Roseola: What is It? What You Can Do If Your Child Has it

Right now, my 11-month old daughter has roseola. She is cranky, miserable, and sure that I can fix it. (But I can’t.)
Since I didn’t know roseola existed before my first baby got it, I thought I’d share what I’ve learned with new parents.

Roseola is a highly contagious childhood virus that most commonly affects children between 6 months and 3 years of age. It is sometimes referred to as sixth disease or roseola infantum. Roseola is most contagious during the fever period.
Unfortunately, this is also the time when most parents do not know their baby or child has roseola and so exposes other young children.

Roseola is characterized by 3-4 days (but up to a week) of a high fever, often over 103 Farenheit. The highest temperature I documented with my daughter was 103.5 rectally.

Generally, the child has no other symptoms during this time. Occasionally, the child may have experienced a slight upper respiratory illness prior to the fever. I noticed my baby had a runny nose for a few days prior to the fever. Other symptoms are crankiness, fussiness, loss of appetite and sleeping less. Since this is an age when many babies are teething, some of those symptoms are attributed initially to cutting teeth. In my baby’s case, she is cutting her one-year molars, so I brushed aside the crankiness, runny nose, and even the fever when it first appeared.

The biggest risk of roseola is febrile seizures. These are seizures brought on by the fast-rising fever that roseola brings. Some signs of a febrile seizure include:

– 2 or 3 minutes of jerking or twitching of the arms, legs or face
– unconsciousness
– losing control of bowels or bladder

Febrile seizures brought on by roseola are only thought to affect 10-15% of young children with this virus.

By the 2nd or 3rd day of these high fevers (or sooner) most parents are going to put in a call to their pediatrician’s office. The doctor will check ears and throat first. They will also take a little blood to check for elevated white count that would indicate an infection or bacterial illness. Most likely, the doctor will also request a urine sample since a UTI is also characterized by high fever with few other symptoms. If the child is too young to “give” a sample in a cup, a urine collection bag will be used.

Once strep, ear infection ,or UTI are ruled out and the white count is not elevated, you will hear something like “It appears to be a little virus. Treat the symptoms, keep the child comfortable. Call us if the fever lasts for 2 or 3 more days or if it gets higher.” I didn’t like hearing that the first time either. But a virus just needs to run its course.

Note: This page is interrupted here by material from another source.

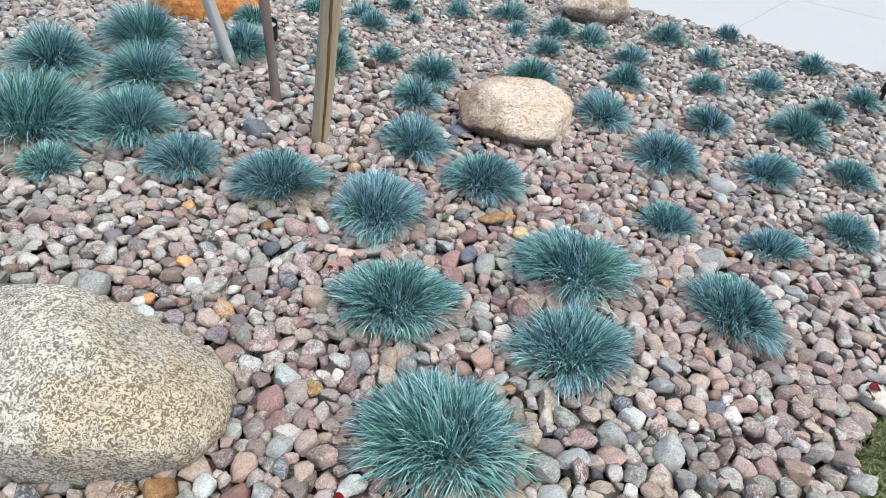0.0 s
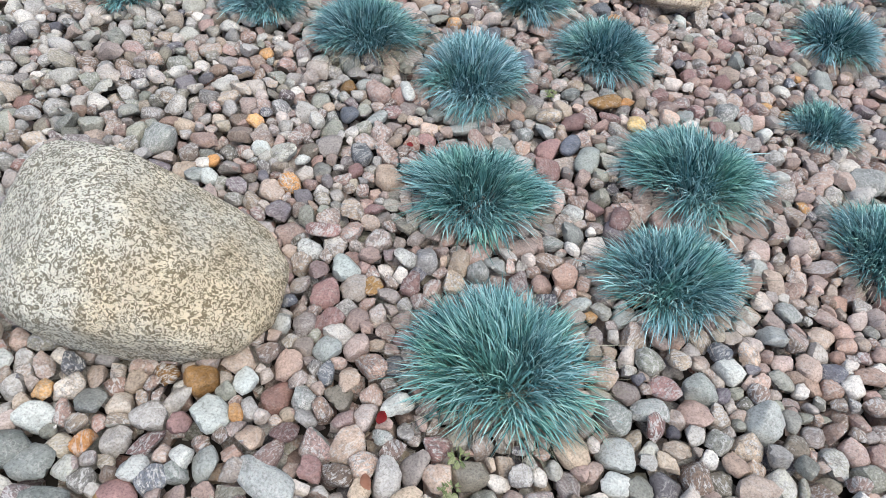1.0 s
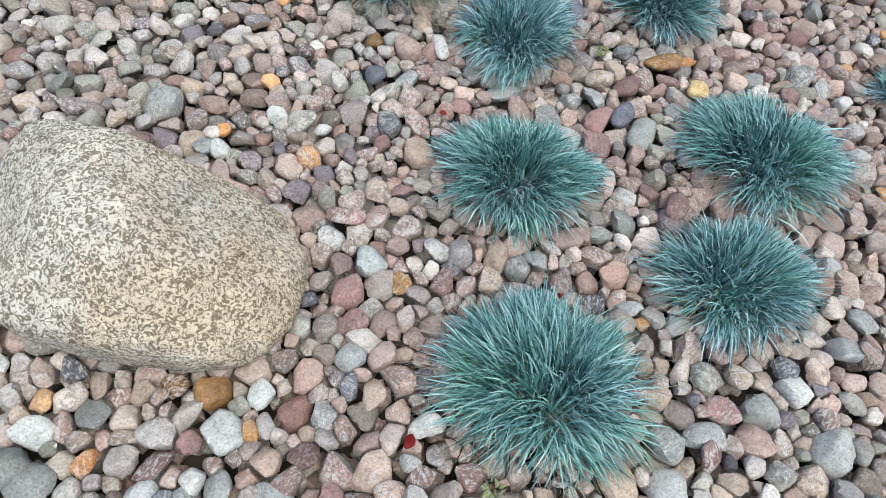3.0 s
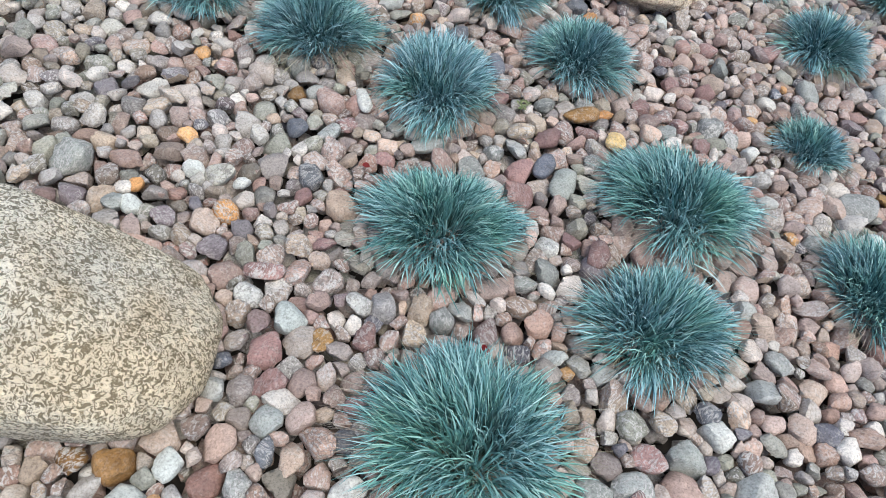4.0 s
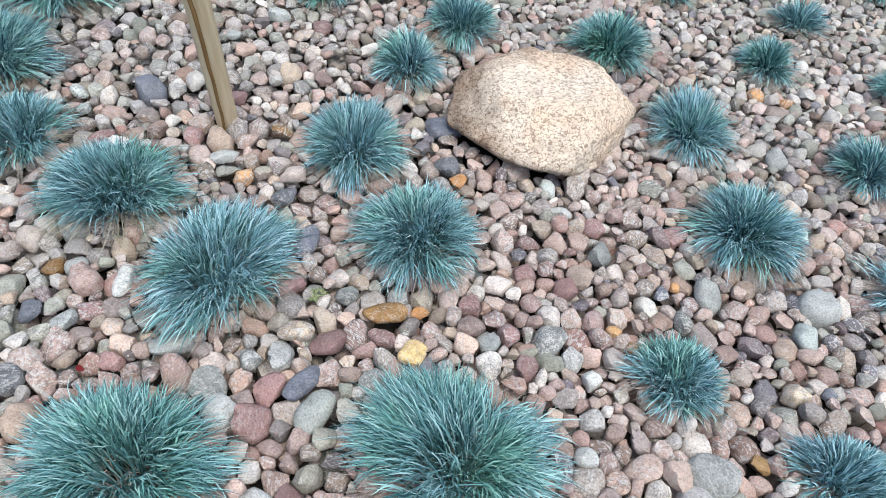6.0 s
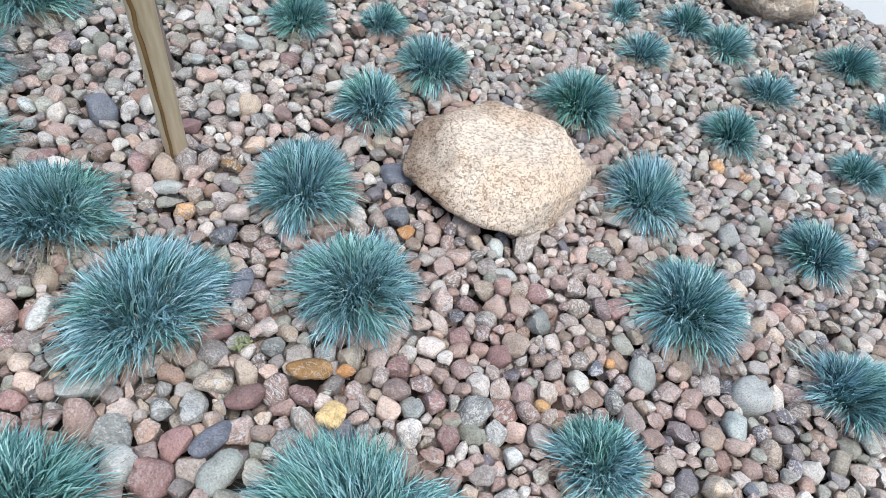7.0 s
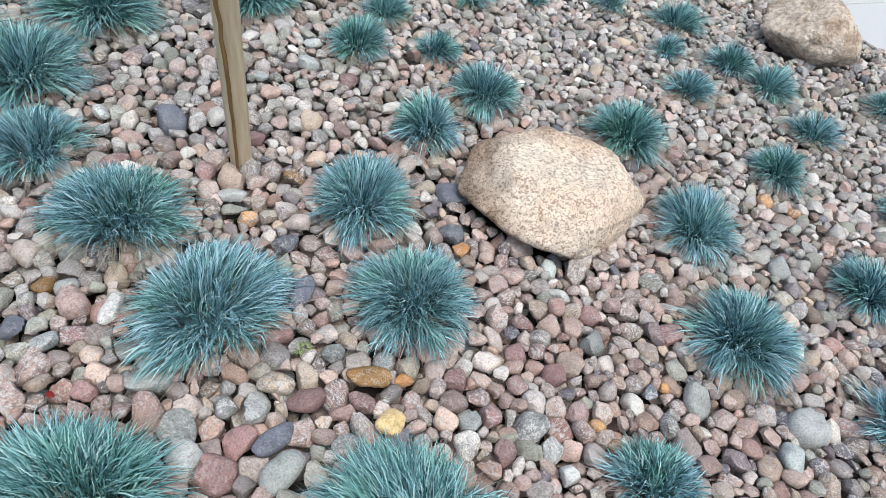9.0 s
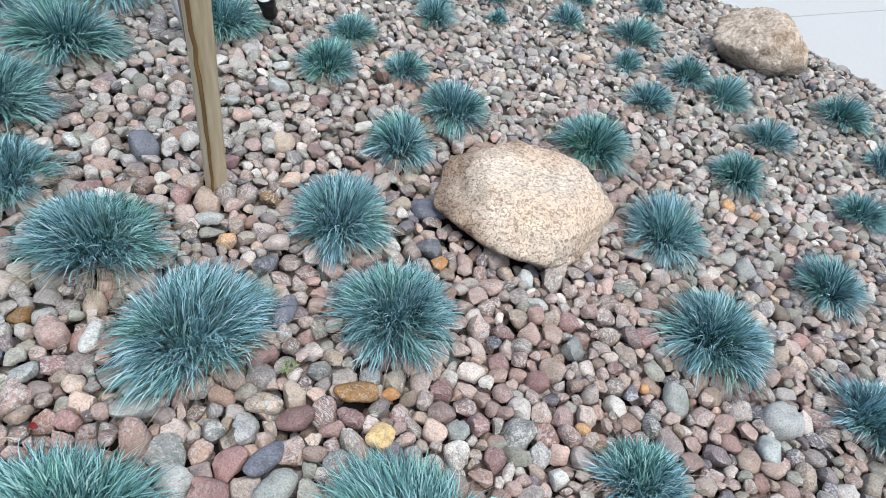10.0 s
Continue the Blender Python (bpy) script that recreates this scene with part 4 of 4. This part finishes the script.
def stones(rng, pts, rad, near, ids, ball, low=0.0, own=0):
    """Worn angular stones, each a block with many broken faces that fills the room its neighbours leave it:
    corners (stone, corner, 3) about each one's own place, and that place's height."""
    way, count = ball[0], len(ids)
    d = pts[near[ids]] - pts[ids][:, None]
    far = np.linalg.norm(d, axis=2) + 1e-6
    r_i, r_j = rad[ids][:, None], rad[near[ids]]
    reach = np.maximum((far ** 2 + r_i ** 2 - r_j ** 2) / (2 * far), 0.6 * r_i)
    reach = np.where(ids[:, None] < own, np.clip(reach, 0.97 * r_i, 1.2 * r_i), reach)
    spin = rng.random((count, 1)) * 2 * np.pi
    reach *= 1 + rng.uniform(0.0, 0.36, (count, 1)) * np.cos(2 * (np.arctan2(d[:, :, 1], d[:, :, 0]) - spin))
    sides = np.concatenate([d / far[:, :, None], rng.normal(0.06, 0.2, far.shape)[:, :, None]], 2)
    sides /= np.linalg.norm(sides, axis=2, keepdims=True)
    wide = np.minimum(np.sort(reach, axis=1)[:, 1:6].mean(1) * 1.06, 1.5 * rad[ids])
    thick = wide * rng.uniform(0.34, 0.66, count)
    # broken faces above and below, a little inside an egg of that width and thickness
    k = 6
    up = rng.normal(0, 1, (count, k, 3)) * (1, 1, 1.2)
    up[:, :4, 2] = np.abs(up[:, :4, 2])
    up[:, 0] = up[:, 0] * 0.3 + (0, 0, 1)
    up /= np.linalg.norm(up, axis=2, keepdims=True)
    egg = np.sqrt((wide[:, None] ** 2) * (up[:, :, 0] ** 2 + up[:, :, 1] ** 2) + (thick[:, None] * up[:, :, 2]) ** 2)
    normals = np.concatenate([sides, up], 1)
    dist = np.concatenate([reach * 0.985, egg * rng.uniform(0.6, 0.92, (count, k))], 1)
    facing = np.maximum(0, np.einsum("mk,ijk->imj", way, normals)) / dist[:, None, :]
    p = rng.uniform(16, 40, count)[:, None]
    inner = np.sqrt((way[None, :, 0] ** 2 + way[None, :, 1] ** 2) / (1.75 * wide[:, None]) ** 2 + way[None, :, 2] ** 2 / (1.35 * thick[:, None]) ** 2)
    most = np.maximum(facing.max(2), inner)
    radius = 1 / (most * (((facing / most[:, :, None]) ** p[:, :, None]).sum(2) + (inner / most) ** p) ** (1 / p))
    a, b = rng.normal(0, 1, (2, count, 3))
    radius *= 1 + 0.022 * np.sin(3.2 * a @ way.T + a[:, :1] * 9) + 0.014 * np.sin(6.5 * b @ way.T + b[:, :1] * 9)
    out = way[None] * radius[:, :, None]
    lean = rng.normal(0, 0.17, (count, 2))
    out[:, :, 2] += (out[:, :, :2] * lean[:, None, :]).sum(2)
    base = rise(pts[ids, 0], pts[ids, 1]) - 0.012 + np.where(ids < own, 0.005, rng.normal(0, 0.0065, count)) + low
    return out, base


def joined(name, label, pieces, ball):
    """Stones in one mesh: pieces are (corners, places) in the bed."""
    v = np.concatenate([(c + p[:, None]).reshape(-1, 3) for c, p in pieces])
    m = len(ball[0])
    f = (ball[1][None] + (np.arange(len(v) // m) * m)[:, None, None]).reshape(-1, 3)
    ob = new(name, solid(name, v, f, PEBBLES, crease=45))
    ob.matrix_world = BED
    ob.parent = ground
    return tagged(ob, label, kind="stuff")


def in_bed(u, v):
    across = (u - 1.16) * 0.69 + (v - 4.08) * 0.72
    ok = (across < 0.0) & (v > -0.275 + 0.92 * (u - 0.57) + 0.03 * np.sin(u * 19)) & (v - 0.35 * u < 5.3) & (u > -2.25 + 0.12 * np.sin(v * 2.3) + 0.05 * np.sin(v * 9)) & (v > -0.9 + 0.08 * np.sin(u * 4))
    for x, y, ways, reach in FOOTPRINTS:
        ok &= (np.multiply.outer(u - x, ways[:, 0]) + np.multiply.outer(v - y, ways[:, 1]) - 0.74 * reach).max(-1) > 0
    ok &= off_long(u, v, 0.006)
    for x, y, a, b in TUFTS:
        ok &= ((u - x) / a) ** 2 + ((v - y) / b) ** 2 > 0.42 ** 2
    return ok


def in_far_bed(u, v):
    s, across = (u - 1.16) * 0.72 - (v - 4.08) * 0.69, (u - 1.16) * 0.69 + (v - 4.08) * 0.72
    return (across > far_edge(s) + 0.02) & (across < far_edge(s) + 2.6)


rng = np.random.default_rng(5)
kept = [(k, stone) for k, some in MARKED for stone in some if off_long(stone[0], stone[1], 0.5 * stone[2])]
marked, kinds = [stone for _, stone in kept], [k for k, _ in kept]
pts, rad, given = scatter(rng, (-2.5, 3.4, -1.0, 5.6), 0.0365, in_bed, marked)
pts = settle(pts, rad, given)
pts, rad = filled(pts, rad, (-1.5, 1.7, -0.55, 2.0), in_bed)
near = neighbours(pts, 14)
everyone = np.arange(len(pts))
fine = (pts[:, 1] < 0.65) & (pts[:, 1] > -0.55) & (pts[:, 0] > -1.2) & (pts[:, 0] < 0.9)
single = (everyone < given) | ((pts[:, 0] > -0.62) & (pts[:, 0] < 0.1) & (pts[:, 1] > -0.3) & (pts[:, 1] < 0.0))


def in_chunks(ids, ball, **more):
    for start in range(0, len(ids), 1200):
        some = ids[start:start + 1200]
        corners, base = stones(rng, pts, rad, near, some, ball, **more)
        yield some, corners, np.concatenate([pts[some], base[:, None]], 1)


for ids, corners, places in in_chunks(everyone[single], BALL_FINE, own=given):
    for i, c, p in zip(ids, corners, places):
        ob = new("pebble", solid("pebble", c, BALL_FINE[1], STONE[kinds[i]] if i < given else PEBBLE, crease=45))
        ob.matrix_world = BED @ Matrix.Translation(p)
        ob.parent = ground
for k, u, v, a, b, turn in LONG:
    ball, faces = BALL_FINE
    p = rng.uniform(2.3, 3.2)
    r = 1 / ((np.abs(ball[:, 0]) ** p + np.abs(ball[:, 1]) ** p + np.abs(ball[:, 2]) ** 2.4) ** (1 / p))
    r *= 1 + 0.05 * np.sin(3.1 * ball @ rng.normal(0, 1, 3) + a * 90) + 0.03 * np.sin(7 * ball @ rng.normal(0, 1, 3))
    worn = ball * r[:, None]
    for way in rng.normal(0, 1, (7, 3)) * (1, 1, 0.8) + (0, 0, 0.4):
        way = way / np.linalg.norm(way)
        worn -= (np.maximum(0, worn @ way - rng.uniform(0.78, 0.94)) * 0.85)[:, None] * way
    ob = new("pebble", solid("pebble", worn * (a, b, 0.6 * b), faces, STONE[k], crease=45))
    ob.matrix_world = BED @ pose(u, v, float(rise(u, v)) + 0.002, rng.uniform(-6, 6), rng.uniform(-6, 6), turn)
    ob.parent = ground
joined("pebbles", "mauve, grey and buff river stones", [(c, p) for _, c, p in in_chunks(everyone[fine & ~single], BALL_FINE)], BALL_FINE)
middle = (pts[:, 1] < 1.95) & (pts[:, 0] > -1.7) & (pts[:, 0] < 1.7) & ~fine & ~single
joined("pebbles", "mauve, grey and buff river stones between the tufts", [(c, p) for _, c, p in in_chunks(everyone[middle], BALL_MID)], BALL_MID)
joined("pebbles", "mauve, grey and buff river stones further up the bed", [(c, p) for _, c, p in in_chunks(everyone[~fine & ~middle & ~single], BALL_COARSE)], BALL_COARSE)

# a second layer shows in the gaps
pts, rad, given = scatter(rng, (-1.8, 2.2, -0.7, 2.9), 0.044, in_bed)
near = neighbours(pts, 10)
everyone = np.arange(len(pts))
close = (pts[:, 1] < 1.0) & (pts[:, 1] > -0.55) & (pts[:, 0] > -1.2) & (pts[:, 0] < 0.9)
joined("pebbles", "lower layer of river stones", [(c, p) for _, c, p in in_chunks(everyone[close], BALL_COARSE, low=-0.046)], BALL_COARSE)
joined("pebbles", "lower layer of river stones further up the bed", [(c, p) for _, c, p in in_chunks(everyone[~close], BALL_ROUGH, low=-0.046)], BALL_ROUGH)

# the bed across the walk
pts, rad, given = scatter(rng, (0.4, 4.6, 6.2, 9.6), 0.065, in_far_bed)
near = neighbours(pts, 10)
everyone = np.arange(len(pts))
joined("pebbles", "grey river stones across the concrete walk", [(c, p) for _, c, p in in_chunks(everyone, BALL_COARSE)], BALL_COARSE)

You can give your baby or young child acetaminophen every 6-8 hours, and ibuprofen every 4 hours. Your doctor can help you determine the correct dosage. This will help lower the fever and keep your baby more comfortable.

The defining characteristic of roseola appears after the fever has dissipated. Usually this is within 3-4 days. It was on the 4th day with my daughter. You will notice a rash begin to appear on your child’s skin. On both of my children, the rash showed up first on their face, and spread to their neck, waist, diaper area and trunk. I didn’t notice any rash on arms or legs though it can appear there in many cases of roseola.

The rash is pinky-red blotches, similar in appearance to heat rash. The rash can either be raised or flat and sometimes individual spots have a lighter ring around them.

In my experience, though no doctor warned me of this, after the roseola rash appears is when the baby or child is the most fretful, uncomfortable, and difficult to soothe or console. Since roseola is a viral rash, I often wonder if it’s itchy. Neither of my children were at an age to verbalize their discomfort when they had the virus. But a nice, cool bath can help. Continue the acetaminophen and/or ibuprofen as directed by your doctor. I also call the doctor’s office to confirm the diagnosis of roseola so the illness will appear in the child’s chart.

After 3 or 4 days of the rash, it begins to diminish and your baby or child returns to their usual self. They may be a bit hungrier for a few days. After all, it’s hard to eat when running a high fever or covered in a rash. Both my girls were extra tired for a few days after the rash dissipated as well. It was just as hard to sleep with the high fever and rash of roseola. But a few days of catching up, and the baby or child usually shows no signs of having had roseola or sixth disease.